Job:
Find "shutter > 0, shutter" in the records that follow; print that line and each subsequent line through the last one, verbatim and with nothing added.

%%

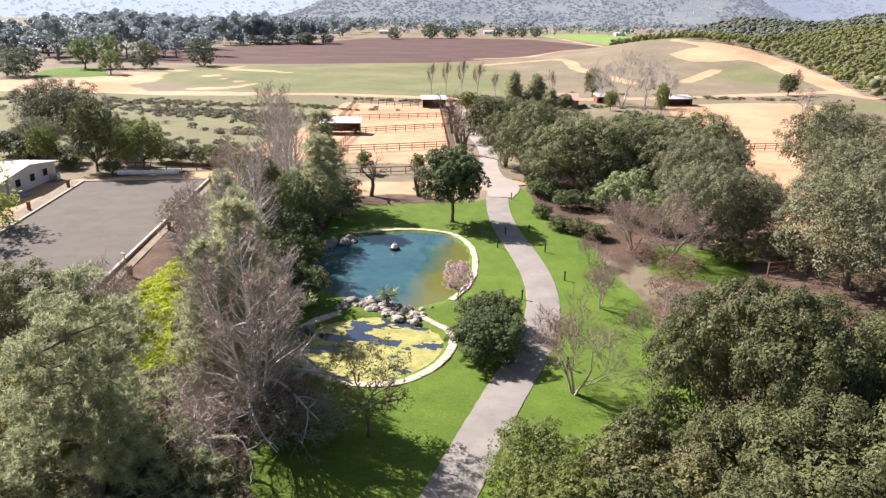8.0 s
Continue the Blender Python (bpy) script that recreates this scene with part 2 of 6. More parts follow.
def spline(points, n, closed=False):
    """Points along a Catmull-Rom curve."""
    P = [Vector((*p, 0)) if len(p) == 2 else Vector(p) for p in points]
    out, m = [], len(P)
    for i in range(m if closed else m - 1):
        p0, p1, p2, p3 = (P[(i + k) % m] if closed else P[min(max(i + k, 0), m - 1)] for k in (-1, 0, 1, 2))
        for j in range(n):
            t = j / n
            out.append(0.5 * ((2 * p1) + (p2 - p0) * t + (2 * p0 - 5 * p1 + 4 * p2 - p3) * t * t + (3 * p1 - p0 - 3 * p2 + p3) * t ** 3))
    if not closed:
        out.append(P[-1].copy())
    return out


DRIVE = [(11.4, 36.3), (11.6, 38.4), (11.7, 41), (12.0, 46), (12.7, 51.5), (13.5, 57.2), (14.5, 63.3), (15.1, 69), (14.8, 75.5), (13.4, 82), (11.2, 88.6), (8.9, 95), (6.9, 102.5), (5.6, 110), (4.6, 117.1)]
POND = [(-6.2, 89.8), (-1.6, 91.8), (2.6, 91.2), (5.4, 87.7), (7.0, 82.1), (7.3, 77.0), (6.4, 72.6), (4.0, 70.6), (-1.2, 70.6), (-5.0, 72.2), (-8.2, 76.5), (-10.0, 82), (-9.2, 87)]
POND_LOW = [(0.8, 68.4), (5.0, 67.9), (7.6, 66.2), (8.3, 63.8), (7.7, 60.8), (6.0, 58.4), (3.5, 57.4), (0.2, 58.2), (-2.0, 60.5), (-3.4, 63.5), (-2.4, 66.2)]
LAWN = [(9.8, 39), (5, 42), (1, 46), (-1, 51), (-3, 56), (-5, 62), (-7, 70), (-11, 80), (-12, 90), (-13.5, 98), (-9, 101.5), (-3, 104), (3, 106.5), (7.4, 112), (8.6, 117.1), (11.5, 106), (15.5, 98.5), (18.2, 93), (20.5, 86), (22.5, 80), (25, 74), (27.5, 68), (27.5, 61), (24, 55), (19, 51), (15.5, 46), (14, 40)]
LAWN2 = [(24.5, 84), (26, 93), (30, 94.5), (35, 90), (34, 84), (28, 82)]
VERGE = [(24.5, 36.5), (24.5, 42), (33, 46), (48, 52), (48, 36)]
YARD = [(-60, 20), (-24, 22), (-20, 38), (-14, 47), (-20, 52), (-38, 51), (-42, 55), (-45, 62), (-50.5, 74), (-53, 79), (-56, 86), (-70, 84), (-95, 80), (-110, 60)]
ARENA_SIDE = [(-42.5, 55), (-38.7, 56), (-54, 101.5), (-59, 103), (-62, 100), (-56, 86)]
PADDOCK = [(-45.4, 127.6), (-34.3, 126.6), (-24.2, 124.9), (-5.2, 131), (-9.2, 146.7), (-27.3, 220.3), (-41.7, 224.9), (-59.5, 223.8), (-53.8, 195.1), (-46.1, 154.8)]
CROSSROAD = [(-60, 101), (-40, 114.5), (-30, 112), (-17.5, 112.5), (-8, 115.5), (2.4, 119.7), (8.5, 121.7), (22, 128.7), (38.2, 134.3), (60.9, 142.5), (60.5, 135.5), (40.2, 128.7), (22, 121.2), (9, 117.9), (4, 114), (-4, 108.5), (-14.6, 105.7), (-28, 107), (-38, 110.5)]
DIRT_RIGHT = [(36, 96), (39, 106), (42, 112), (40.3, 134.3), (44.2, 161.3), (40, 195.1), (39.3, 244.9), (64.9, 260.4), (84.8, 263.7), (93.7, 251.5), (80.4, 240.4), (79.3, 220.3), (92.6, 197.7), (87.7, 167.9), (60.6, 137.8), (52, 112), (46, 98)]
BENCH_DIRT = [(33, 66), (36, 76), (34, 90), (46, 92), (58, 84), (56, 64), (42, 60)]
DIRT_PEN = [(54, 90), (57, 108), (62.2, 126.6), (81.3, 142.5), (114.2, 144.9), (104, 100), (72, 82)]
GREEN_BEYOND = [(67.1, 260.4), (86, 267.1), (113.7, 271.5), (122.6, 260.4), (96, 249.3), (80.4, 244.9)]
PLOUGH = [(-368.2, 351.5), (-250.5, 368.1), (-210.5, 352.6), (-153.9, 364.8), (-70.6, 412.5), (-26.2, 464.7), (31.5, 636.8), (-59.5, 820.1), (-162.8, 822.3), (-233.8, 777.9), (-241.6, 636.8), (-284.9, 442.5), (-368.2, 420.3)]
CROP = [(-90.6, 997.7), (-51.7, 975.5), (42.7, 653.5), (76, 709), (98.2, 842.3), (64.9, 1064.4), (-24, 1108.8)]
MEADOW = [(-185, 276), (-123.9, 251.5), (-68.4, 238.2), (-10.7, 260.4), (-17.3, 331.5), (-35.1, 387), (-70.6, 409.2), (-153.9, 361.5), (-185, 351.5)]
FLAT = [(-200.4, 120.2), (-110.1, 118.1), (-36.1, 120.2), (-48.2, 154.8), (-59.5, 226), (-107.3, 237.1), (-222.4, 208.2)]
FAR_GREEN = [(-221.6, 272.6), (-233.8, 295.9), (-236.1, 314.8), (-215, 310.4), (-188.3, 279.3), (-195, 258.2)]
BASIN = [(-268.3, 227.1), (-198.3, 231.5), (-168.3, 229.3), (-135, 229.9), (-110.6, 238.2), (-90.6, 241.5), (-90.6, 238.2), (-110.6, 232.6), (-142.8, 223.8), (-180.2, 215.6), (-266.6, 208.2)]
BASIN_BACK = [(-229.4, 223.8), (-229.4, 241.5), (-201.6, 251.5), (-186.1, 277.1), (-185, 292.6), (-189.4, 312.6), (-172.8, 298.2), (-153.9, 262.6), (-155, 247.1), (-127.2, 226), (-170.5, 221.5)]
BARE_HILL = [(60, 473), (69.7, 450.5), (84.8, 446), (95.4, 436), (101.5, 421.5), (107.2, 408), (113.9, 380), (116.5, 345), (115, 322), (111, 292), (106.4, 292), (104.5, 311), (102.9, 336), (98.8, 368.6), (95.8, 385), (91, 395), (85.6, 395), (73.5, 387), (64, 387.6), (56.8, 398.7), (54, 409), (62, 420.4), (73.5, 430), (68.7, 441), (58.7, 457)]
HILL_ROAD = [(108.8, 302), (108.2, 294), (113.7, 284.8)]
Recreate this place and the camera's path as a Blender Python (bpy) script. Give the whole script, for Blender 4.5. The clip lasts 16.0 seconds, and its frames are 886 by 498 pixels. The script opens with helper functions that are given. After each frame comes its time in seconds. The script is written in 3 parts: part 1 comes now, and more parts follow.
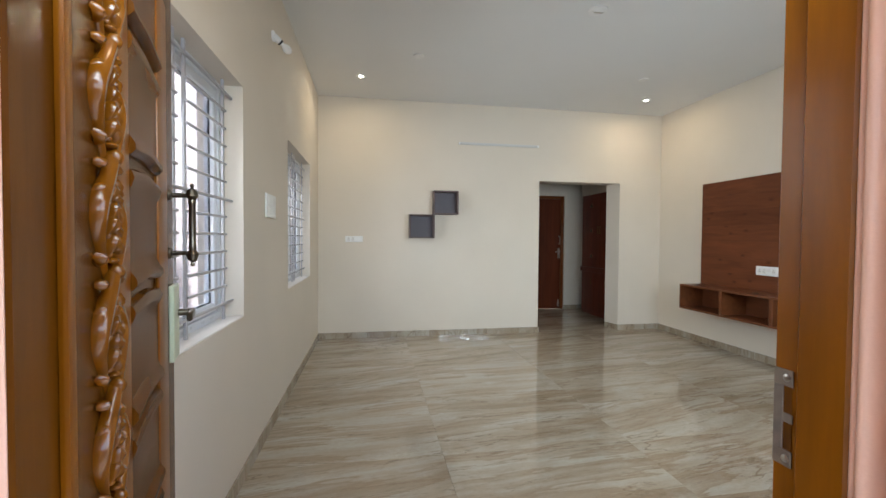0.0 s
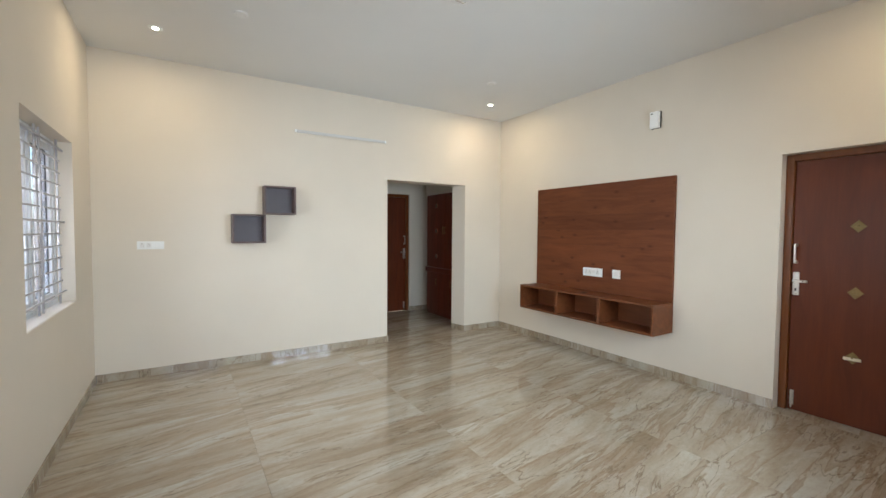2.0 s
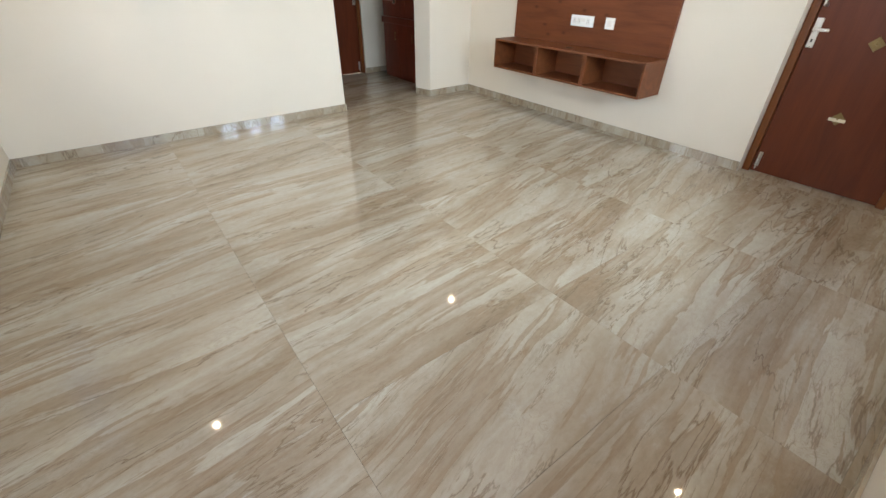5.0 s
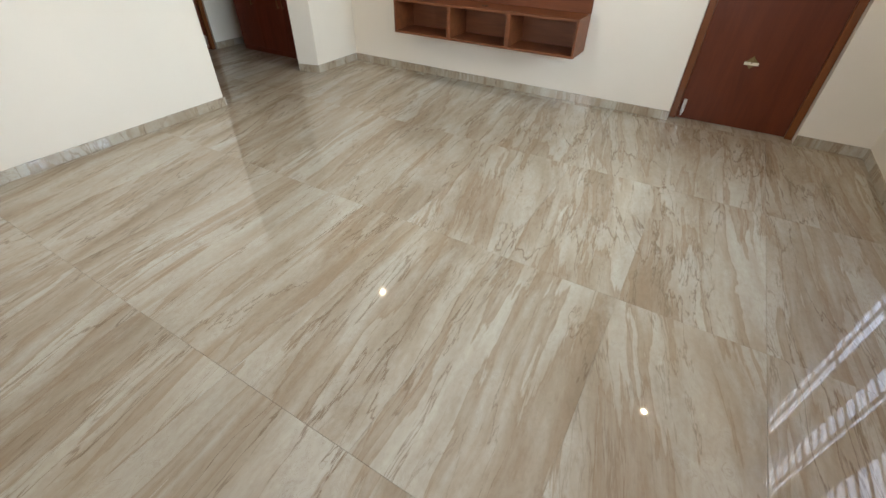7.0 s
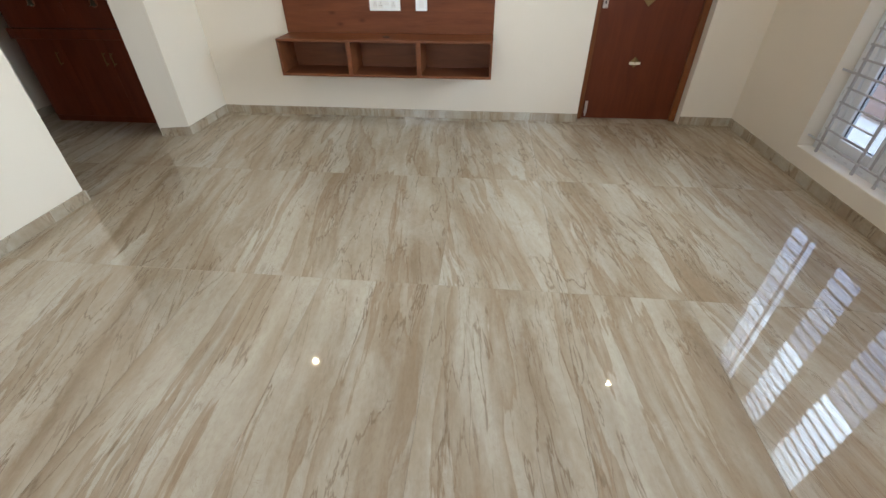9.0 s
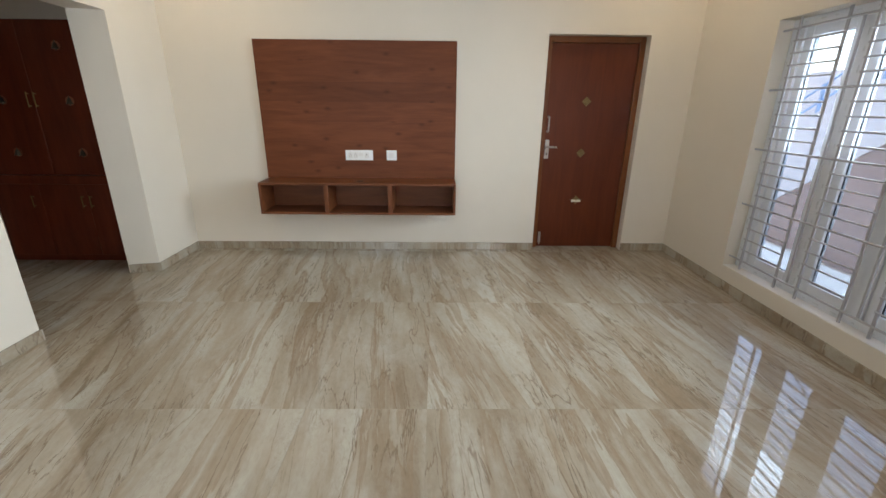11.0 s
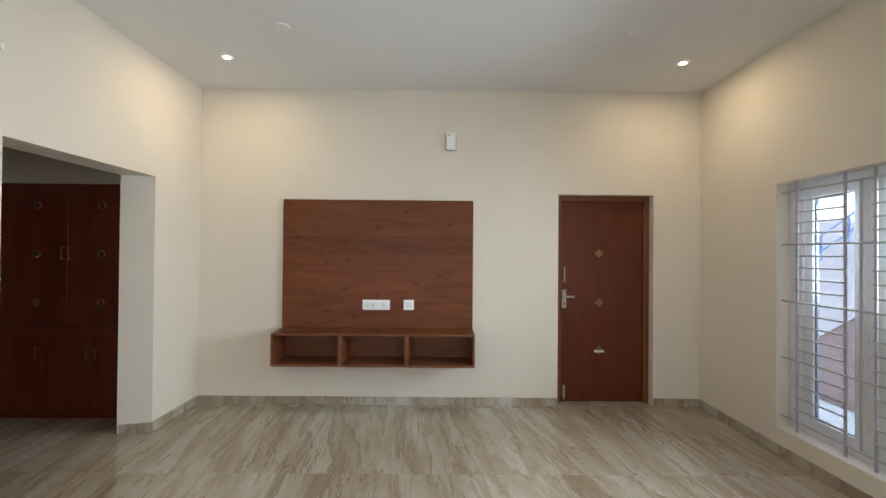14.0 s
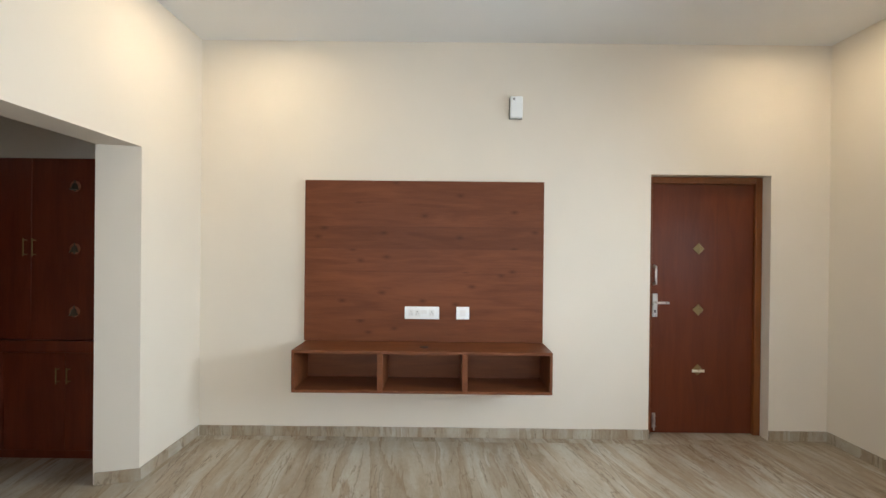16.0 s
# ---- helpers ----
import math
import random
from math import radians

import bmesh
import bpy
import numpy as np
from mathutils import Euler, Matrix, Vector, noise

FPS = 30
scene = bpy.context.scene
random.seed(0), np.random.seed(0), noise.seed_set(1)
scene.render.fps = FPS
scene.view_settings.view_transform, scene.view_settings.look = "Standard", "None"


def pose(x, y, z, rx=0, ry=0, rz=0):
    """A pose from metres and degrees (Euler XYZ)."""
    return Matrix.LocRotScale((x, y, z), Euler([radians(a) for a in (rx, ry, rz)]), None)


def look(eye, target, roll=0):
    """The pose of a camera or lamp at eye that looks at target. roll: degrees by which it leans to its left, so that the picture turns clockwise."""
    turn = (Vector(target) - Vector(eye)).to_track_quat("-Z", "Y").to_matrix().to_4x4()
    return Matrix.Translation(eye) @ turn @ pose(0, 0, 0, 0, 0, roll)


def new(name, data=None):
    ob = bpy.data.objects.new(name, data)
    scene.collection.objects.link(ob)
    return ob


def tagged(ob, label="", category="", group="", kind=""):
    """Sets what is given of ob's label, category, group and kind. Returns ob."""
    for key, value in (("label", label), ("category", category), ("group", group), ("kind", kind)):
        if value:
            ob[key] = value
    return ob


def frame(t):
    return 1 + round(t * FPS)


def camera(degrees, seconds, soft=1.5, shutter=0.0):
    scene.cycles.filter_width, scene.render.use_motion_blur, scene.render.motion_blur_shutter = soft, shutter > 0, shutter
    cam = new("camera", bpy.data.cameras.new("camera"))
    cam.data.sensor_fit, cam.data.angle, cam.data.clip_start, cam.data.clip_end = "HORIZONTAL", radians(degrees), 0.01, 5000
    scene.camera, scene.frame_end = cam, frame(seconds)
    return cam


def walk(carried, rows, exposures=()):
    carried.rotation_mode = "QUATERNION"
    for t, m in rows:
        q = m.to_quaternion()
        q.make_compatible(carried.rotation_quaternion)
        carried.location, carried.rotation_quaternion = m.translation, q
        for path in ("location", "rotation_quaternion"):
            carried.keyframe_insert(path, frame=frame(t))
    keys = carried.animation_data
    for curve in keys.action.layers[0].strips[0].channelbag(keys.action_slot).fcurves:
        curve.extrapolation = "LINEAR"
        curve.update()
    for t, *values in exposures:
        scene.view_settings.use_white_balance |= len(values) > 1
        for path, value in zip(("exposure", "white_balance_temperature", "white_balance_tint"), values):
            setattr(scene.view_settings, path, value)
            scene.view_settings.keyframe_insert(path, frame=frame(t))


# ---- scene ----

%%

Task output:
    scene.cycles.filter_width, scene.render.use_motion_blur, scene.render.motion_blur_shutter = soft, shutter > 0, shutter
    cam = new("camera", bpy.data.cameras.new("camera"))
    cam.data.sensor_fit, cam.data.angle, cam.data.clip_start, cam.data.clip_end = "HORIZONTAL", radians(degrees), 0.01, 5000
    scene.camera, scene.frame_end = cam, frame(seconds)
    return cam


def walk(carried, rows, exposures=()):
    carried.rotation_mode = "QUATERNION"
    for t, m in rows:
        q = m.to_quaternion()
        q.make_compatible(carried.rotation_quaternion)
        carried.location, carried.rotation_quaternion = m.translation, q
        for path in ("location", "rotation_quaternion"):
            carried.keyframe_insert(path, frame=frame(t))
    keys = carried.animation_data
    for curve in keys.action.layers[0].strips[0].channelbag(keys.action_slot).fcurves:
        curve.extrapolation = "LINEAR"
        curve.update()
    for t, *values in exposures:
        scene.view_settings.use_white_balance |= len(values) > 1
        for path, value in zip(("exposure", "white_balance_temperature", "white_balance_tint"), values):
            setattr(scene.view_settings, path, value)
            scene.view_settings.keyframe_insert(path, frame=frame(t))


# ---- scene ----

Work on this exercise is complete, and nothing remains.